In fact, what surprises some is that there have not been more redundancies so far this calendar year. Murphy recalls that in 2008 and 2009, the first wave of firms to announce job cuts were met with a chorus of disapproval, but then “everyone was at it”.
He says Smith & Williamson’s annual survey of the UK legal market shows a drop in confidence this year.
“This time last year there was a belief that things were getting better. The reality is they’re not.”
Despite this, at the top end of the profession, salaries are on the up. Allen & Overy, Linklaters and Slaughter and May have all announced pay rises for trainees or associates this year. Only Freshfields Bruckhaus Deringer confirmed a freeze in associate pay and kept its trainee salaries static for the fifth year in a row.
“If your firm does a pay increase, it’s going to have to find a way to pay for it,” observes Williams.
The magic circle, of course, may yet prove to have profited from its international presence to avoid suffering in the same way as firms with a more domestic focus. In this group, the redundancies are likely to continue.
Murphy suggests that the firms which have announced job cuts are actually to be applauded. Although the process is never easy, moving to cut costs in this way shows a firm is trying to deal with any financial or utilisation issues it has rather than turn a blind eye. After all, Cobbetts was doing the opposite and hiring people just days before it went into administration.
“What Cobbetts has proved is that well-known law firm brands can go bust,” Murphy says, adding that this may have been a wake-up call for some.
All in it together
It is often the case that a redundancy story on TheLawyer.com prompts a wave of comments criticising partners for wanting to protect their profits while junior lawyers and support staff take the hit. However, anecdotal evidence suggests that partners are quietly being managed out or de-equitised at a number of firms, their status as self-employed staff enabling firms to avoid having to make public announcements.
“A lot of profit improvement in firms is actually a reduction in the number of partners rather than anything else,” says Williams.
Murphy adds: “I see this as a positive - that firms are addressing partner performance.”
The crucial difference between the present round of redundancies and those that took place at the start of the financial crisis is that whereas in 2009 everyone hoped things would soon get better, firms are now adjusting for a new reality in which price pressure is a fact of life and lawyer supply has to be addressed. Few firms have the ability to cut much cost out of other areas of their business, with property the only other area of significant cost load.
Case for optimism
“I’m optimistic that 2013/14 will be a better year but we’re not going to be off to the races,” predicts Williams.

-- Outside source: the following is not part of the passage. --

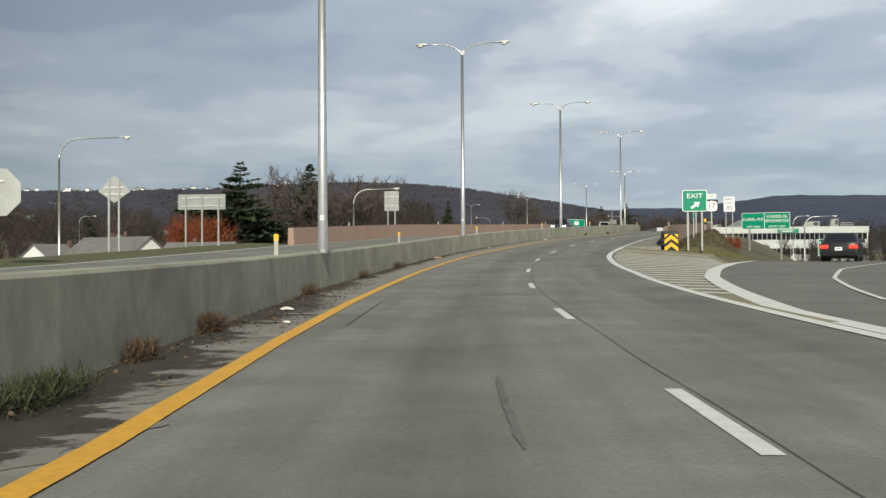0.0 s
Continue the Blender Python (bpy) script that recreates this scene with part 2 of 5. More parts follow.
M_GRASS = mat("dry_grass", (0.165, 0.138, 0.062), 0.95, vary=0.3, scale=0.6, fine=9, second=(0.07, 0.068, 0.036), bump=0.6)
M_GREENVERGE = mat("green_verge", (0.085, 0.092, 0.034), 0.95, vary=0.3, scale=0.5, fine=8, second=(0.10, 0.085, 0.045), bump=0.6)
M_GROUND = mat("valley_ground", (0.13, 0.115, 0.07), 0.95, vary=0.3, scale=0.06, fine=1.2, second=(0.075, 0.07, 0.045), bump=0.0)
M_STEEL = mat("galvanised_steel", (0.58, 0.59, 0.58), 0.42, 0.75, vary=0.08, scale=3, fine=40, bump=0.05)
M_LAMP = mat("lamp_housing", (0.55, 0.56, 0.56), 0.45, 0.4, vary=0.06)
M_LENS = mat("lamp_glass", (0.62, 0.6, 0.52), 0.25, vary=0.04)
M_TAN = mat("tan_panel", (0.465, 0.323, 0.207), 0.92, blotch=(0.9, 0.88, 1.08), vary=0.10, scale=0.5, fine=3, second=(0.40, 0.275, 0.18), rand=0.08, streak=0.3)
M_GREYTAN = mat("weathered_panel", (0.385, 0.295, 0.228), 0.92, blotch=(1.1, 0.84, 1.1), vary=0.18, scale=0.62, fine=2.6, second=(0.255, 0.188, 0.148), rand=0.1, streak=0.55)
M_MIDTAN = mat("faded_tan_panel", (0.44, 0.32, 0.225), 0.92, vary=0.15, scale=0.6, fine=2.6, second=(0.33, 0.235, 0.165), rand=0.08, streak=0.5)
M_POST = mat("wall_post", (0.175, 0.115, 0.085), 0.92, vary=0.1, scale=1.0, second=(0.14, 0.09, 0.068), rand=0.05)
M_TANLIGHT = mat("light_tan_concrete", (0.50, 0.37, 0.25), 0.92, vary=0.1, scale=1.0, rand=0.05)
M_GREEN = mat("sign_green", (0.0, 0.225, 0.13), 0.45, vary=0.05, scale=0.7, bump=0.0)
M_SWHITE = mat("sign_white", (0.82, 0.82, 0.8), 0.5, vary=0.04, scale=1.0, bump=0.0)
M_SBLACK = mat("sign_black", (0.012, 0.012, 0.012), 0.5, vary=0.03, bump=0.0)
M_SYELLOW = mat("sign_yellow", (0.85, 0.45, 0.02), 0.5, vary=0.05, bump=0.0)
M_SBLUE = mat("sign_blue", (0.02, 0.12, 0.52), 0.5, vary=0.05, bump=0.0)
M_SBACK = mat("sign_back", (0.33, 0.34, 0.335), 0.5, 0.5, vary=0.1, scale=1.4, bump=0.03)
M_BARK = mat("bark", (0.078, 0.066, 0.056), 0.95, vary=0.2, scale=3.0)
M_TWIG = mat("twigs", (0.10, 0.08, 0.07), 0.95, vary=0.15, scale=0.3, isle=0.25, bump=0.0)
M_WOODS = mat("bare_woods", (0.046, 0.035, 0.032), 0.95, vary=0.2, scale=0.05, second=(0.036, 0.03, 0.027), isle=0.3, bump=0.0)
M_NEEDLE = mat("needles", (0.035, 0.055, 0.025), 0.9, vary=0.25, scale=0.6, second=(0.018, 0.03, 0.015), isle=0.35, bump=0.0)
M_RED = mat("red_shrub", (0.21, 0.055, 0.02), 0.95, vary=0.25, scale=0.6, isle=0.35, bump=0.0)
# the blue in these three hill colours is painted-in haze, strongest in the far one
M_HILL = mat("hill_forest", (0.044, 0.042, 0.055), 1.0, vary=0.3, scale=0.012, fine=0.11, second=(0.03, 0.031, 0.045), bump=0.0)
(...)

Murphy also points out that many firms are having to invest in their IT systems to cope with the demands of an increasingly technology-focused world. It is a cost that must be borne now to save in the future, but again, saving money on salaries is a way of paying for that investment.
So a prudent firm is probably one that is addressing the question of its people costs. But those entering into redundancies have to try to carry out the process in as sympathetic a way as possible and minimise reputational fallout - another challenge in an already challenging world.
What happened last time
The previous big wave of redundancies in the legal market kicked off in mid-2008 in the regions as a result of a downturn in property work. Firms including Bond Pearce, Dickinson Dees, Matthew Arnold & Baldwin and Shoosmiths closed offices or laid staff and lawyers off.

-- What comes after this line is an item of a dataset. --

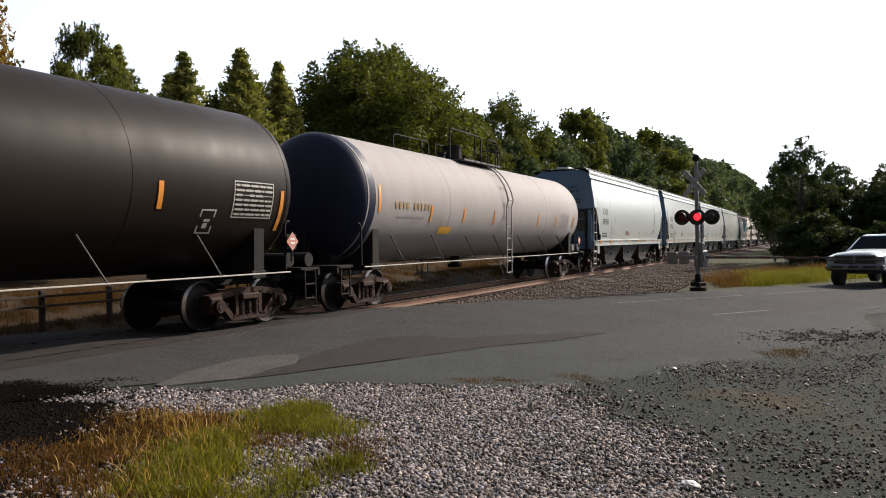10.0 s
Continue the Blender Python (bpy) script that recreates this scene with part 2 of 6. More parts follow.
# end walls coloured dark blue for the sky-lit shade they stand in
M_ENDGREY = car_paint("sky_shade_end_paint", (0.075, 0.145, 0.245), (0.045, 0.09, 0.155), rough=0.5)
M_SEAM = mat("grimy_weld_seam", (0.41, 0.37, 0.32), (0.33, 0.29, 0.245), rough=0.5, scale=3)
# slope sheets and recesses darkened in the colour for their shade
M_SLOPE = car_paint("shade_dark_sheet_paint", (0.040, 0.041, 0.041), (0.022, 0.021, 0.020), rough=0.6)
M_RUSTBOX = car_paint("rusted_boxcar_paint", (0.19, 0.068, 0.032), (0.075, 0.030, 0.017), rough=0.7, mix=0.9, streak=2.2)
M_RUSTPALE = car_paint("bleached_rust_paint", (0.30, 0.15, 0.085), (0.14, 0.06, 0.032), rough=0.7, mix=0.9, streak=2.2)
M_WHITE = mat("white_paint", (0.75, 0.74, 0.72), (0.6, 0.58, 0.55), rough=0.5, scale=4)
M_GREYWHITE = mat("weathered_white_paint", (0.52, 0.50, 0.46), (0.33, 0.30, 0.26), rough=0.5, scale=3, mix=0.8)
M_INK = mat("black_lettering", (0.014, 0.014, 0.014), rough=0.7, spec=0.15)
M_FADED = mat("faded_lettering", (0.30, 0.28, 0.26), rough=0.6)
M_DARKGREY = mat("dark_grey_lettering", (0.030, 0.024, 0.022), rough=0.7, spec=0.1)
M_STRUT = mat("grimed_strut_paint", (0.10, 0.095, 0.09), (0.05, 0.046, 0.042), rough=0.7, spec=0.2)
M_REDINK = mat("pale_red_lettering", (0.55, 0.24, 0.18), rough=0.6)
M_GREEN = mat("teal_green_panel", (0.012, 0.18, 0.145), (0.010, 0.15, 0.12), rough=0.45, scale=1)
M_TEALBLUE = mat("sheen_teal_blue_panel", (0.05, 0.16, 0.22), (0.04, 0.135, 0.185), rough=0.45, scale=1)
M_ORANGE = mat("orange_reflector", (0.75, 0.30, 0.035), (0.6, 0.22, 0.03), rough=0.35, scale=8)
M_YELLOW = mat("yellow_placard", (0.80, 0.42, 0.03), rough=0.5, scale=8)
M_FADEDGOLD = mat("faded_gold_lettering", (0.30, 0.20, 0.075), rough=0.6)
M_GALV = mat("galvanised_steel", (0.20, 0.20, 0.20), (0.14, 0.14, 0.14), rough=0.55, metal=0.3, scale=6)
M_GRATE = mat("walkway_grating", (0.07, 0.07, 0.07), (0.04, 0.04, 0.04), rough=0.7, scale=6)
M_SIGBLACK = mat("signal_black", (0.015, 0.015, 0.016), rough=0.5, scale=6)
M_CONCRETE = mat("concrete", (0.34, 0.32, 0.29), (0.2, 0.19, 0.17), rough=0.9, scale=4, bump=0.5)
M_DARKLENS = mat("unlit_red_lens", (0.10, 0.012, 0.012), rough=0.15, scale=10)
M_REDGLOW = glow("lit_red_lens", (1.0, 0.02, 0.03), 1.7)
M_REDSTRIPE = mat("red_stripe", (0.09, 0.012, 0.012), rough=0.5)
M_TRUCK = mat("white_truck_paint", (0.44, 0.50, 0.53), (0.39, 0.45, 0.48), rough=0.2, scale=2)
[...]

The consultations continued into the autumn of 2008 as more regional and national firms got involved. Eversheds began what was to be the first of four consultation rounds, making 33 redundant and closing its Norwich office.
Halliwells undertook three redundancy rounds in 2008 and a fourth in 2009, losing more than 50 staff in total.

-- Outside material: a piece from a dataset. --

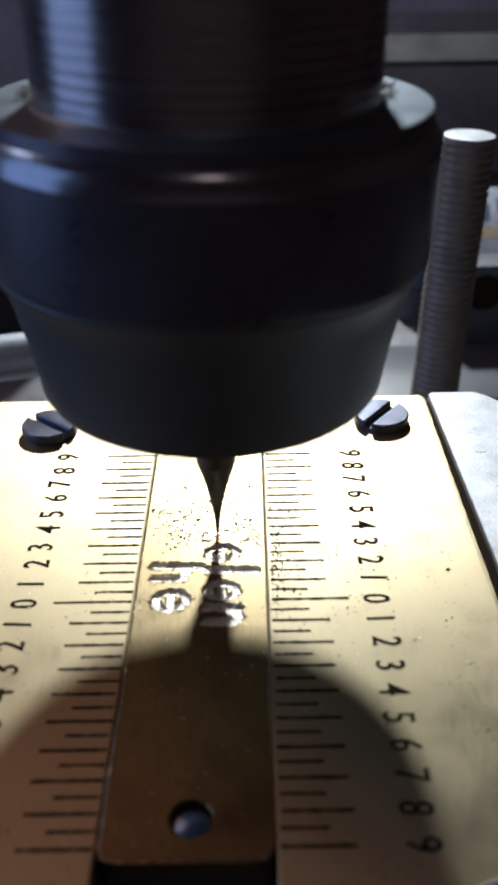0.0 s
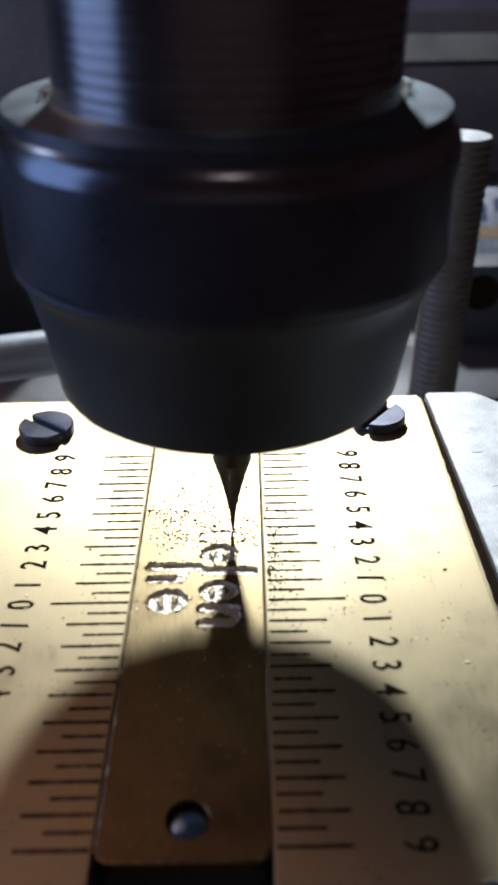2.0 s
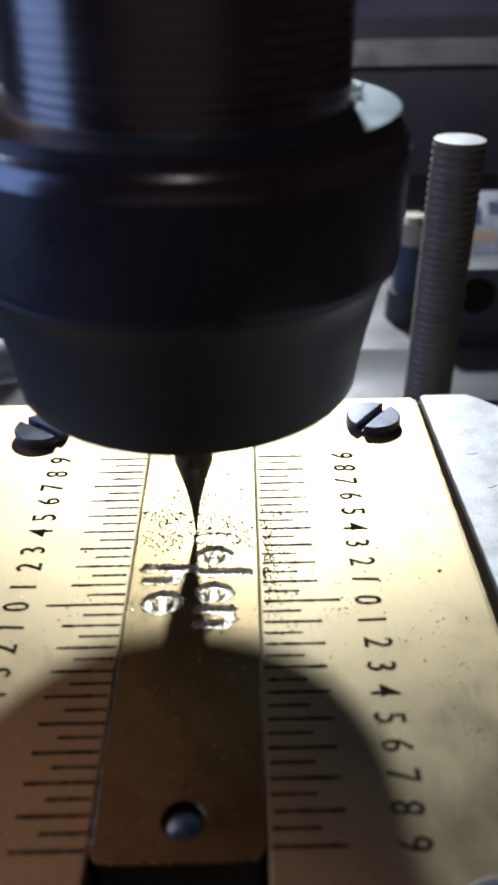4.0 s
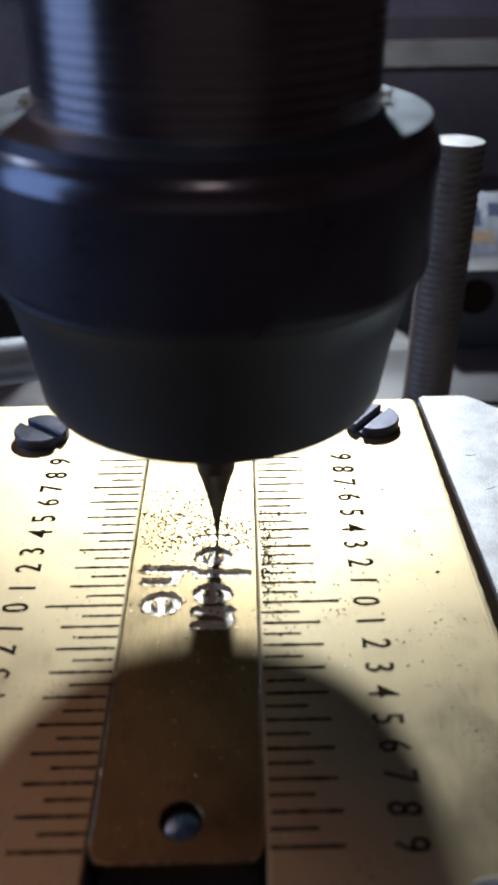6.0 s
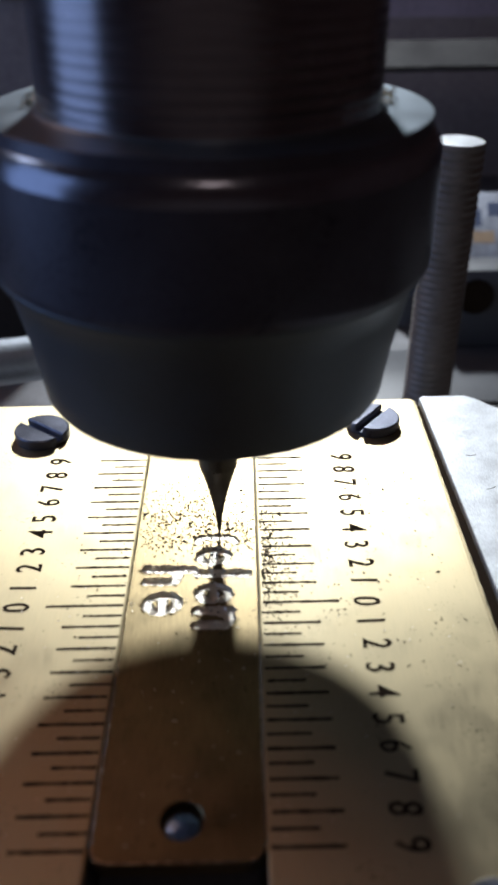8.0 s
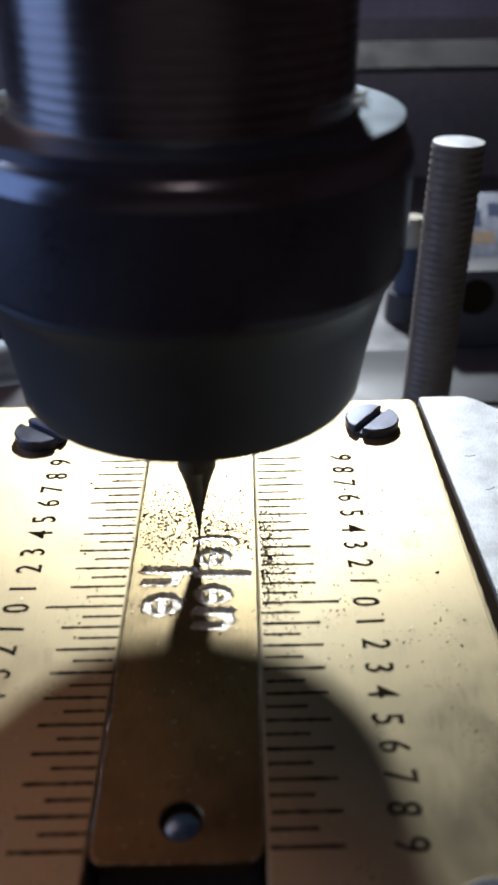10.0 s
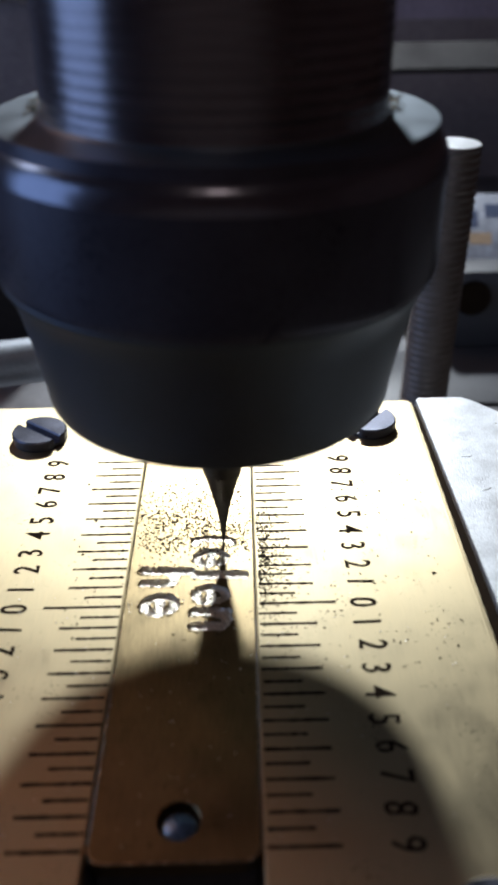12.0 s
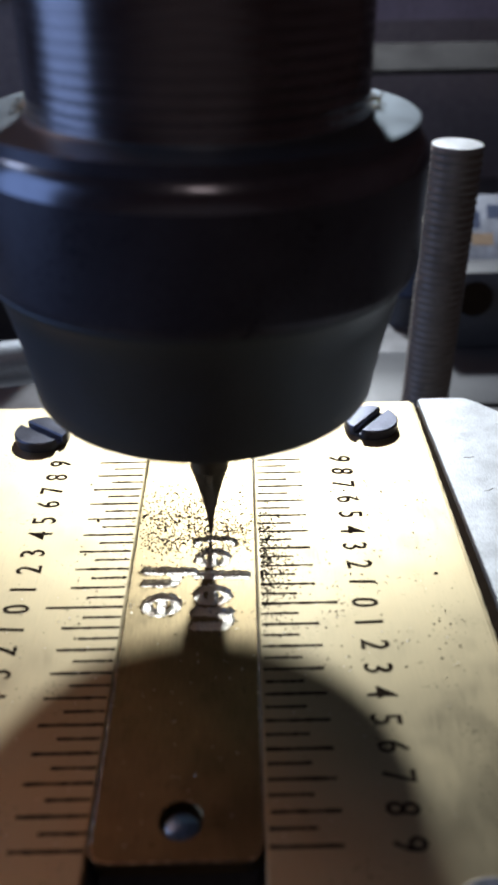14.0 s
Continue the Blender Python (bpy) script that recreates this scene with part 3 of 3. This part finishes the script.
room()
background()
vise_base()
jaw_block()
DIGITS = {c: glyph_mesh(c) for c in "0123456789"}
gauge_plate(-1)
gauge_plate(1)
screw(15.2, 23.2, 52)
screw(-14.2, 22.2, -38)
screw(15.2, -22.7, 20)
screw(-14.2, -22.6, 65)
STRIP_THING = work_strip()
engraved_face(STRIP_THING)
FLOORS = fresh_floor(STRIP_THING)
chip_heap(1050, 3, 1.0)
LATER_CHIPS = [chip_heap(250, 20 + k, 1.0 + 0.08 * k) for k in range(9)]
glints()
threaded_post()
SPINDLE = spindle()


def motions():
    rows = [(0.00, 0.97, 7.32), (0.50, 1.85, 7.10), (1.00, 2.48, 6.58), (1.50, 2.95, 6.95), (2.00, 2.32, 7.65), (2.50, 1.54, 7.56), (3.00, 0.62, 7.94), (3.20, 0.25, 8.0), (3.70, -0.1, 7.95), (4.50, 0.1, 7.6), (5.30, 0.52, 7.3), (5.50, 0.75, 7.22), (6.00, 1.61, 7.09), (6.50, 2.34, 6.78), (7.00, 2.81, 6.82), (7.50, 2.59, 7.47), (8.00, 1.72, 7.43), (8.20, 1.36, 7.5), (8.70, 0.5, 7.75), (9.30, 0.1, 7.7), (10.30, 0.5, 7.3), (10.50, 0.66, 7.25), (11.00, 0.49, 7.06), (11.50, 1.37, 6.90), (12.00, 2.25, 6.79), (12.50, 2.61, 6.71), (13.00, 2.80, 7.02), (13.50, 1.97, 7.23), (14.00, 1.17, 7.45)]
    walk(SPINDLE, [(t, at(x, y, 0, 0, LEAN, 0)) for t, x, y in rows])
    # the letter deepens with every pass of the cutter
    for k, (ob, x, y, turn) in enumerate(FLOORS):
        lag = 0.22 * abs(k - 2.5)
        levels = [(0.0, 0.03), (1.2 + lag, 0.025), (2.0 + lag, -0.01), (6.2 + lag, -0.02), (7.2 + lag, -0.07), (11.6 + lag, -0.09), (12.4 + lag, -0.15), (14.0, -0.16)]
        walk(ob, [(t, at(x, y, z, 0, 0, turn)) for t, z in levels])
    # chips lie in the uncut brass until the cutter lifts them out onto the surface
    for k, ob in enumerate(LATER_CHIPS):
        t = 0.9 + 1.38 * k
        walk(ob, [(0.0, at(0, 0, -0.35)), (t, at(0, 0, -0.35)), (t + 0.4, at(0, 0, 0)), (14.0, at(0, 0, 0))])


motions()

In early 2009 the magic circle started getting involved. Allen & Overy (A&O), Clifford Chance and Linklaters all launched consultations. By the time these were complete hundreds of lawyers and staff had lost their jobs from these firms. At A&O, 200 fee-earners and 200 staff, plus 47 partners, had left the firm, on top of a de-equitisation programme.
Linklaters’ ‘New World’ strategy saw a cut of 4.8 per cent in the firm’s City workforce, while Clifford Chance consulted with 880 members of staff to make around 80 redundant.
The next group of firms to enter redundancy consultations were the other big international players, including Baker & McKenzie,
Cut and freeze
As early as January 2009 The Lawyer reported that more than 2,000 jobs were at risk among the UK 200, a number that would rise as the year went on. There was a second wave of redundancy announcements mid-year once financial results were released, with firms such as Addleshaw Goddard and Wragge & Co cutting more jobs and freezing salaries in an effort to mitigate the effects of the crisis.
Several firms also deferred their trainee intakes, recognising that they did not need the same numbers of junior lawyers as previously.
However, some went down a different route. Norton Rose and chief executive Peter Martyr won plaudits after it introduced a plan that gave staff and, crucially, partners the option of working four-day weeks on 85 per cent of pay, or taking a sabbatical of up to 12 weeks on 30 per cent of pay.
Freshfields Bruckhaus Deringer, Mills & Reeve, Salans and Simmons & Simmons introduced similar schemes - mainly focused on staff and lawyers.
By the end of 2009 the worst was over, and a pick-up in financial results in 2010 meant the scale was reduced. The trickle of firms entering redundancy consultations in the past three years has continued - but, until now, at a slower pace than in those two torrid years.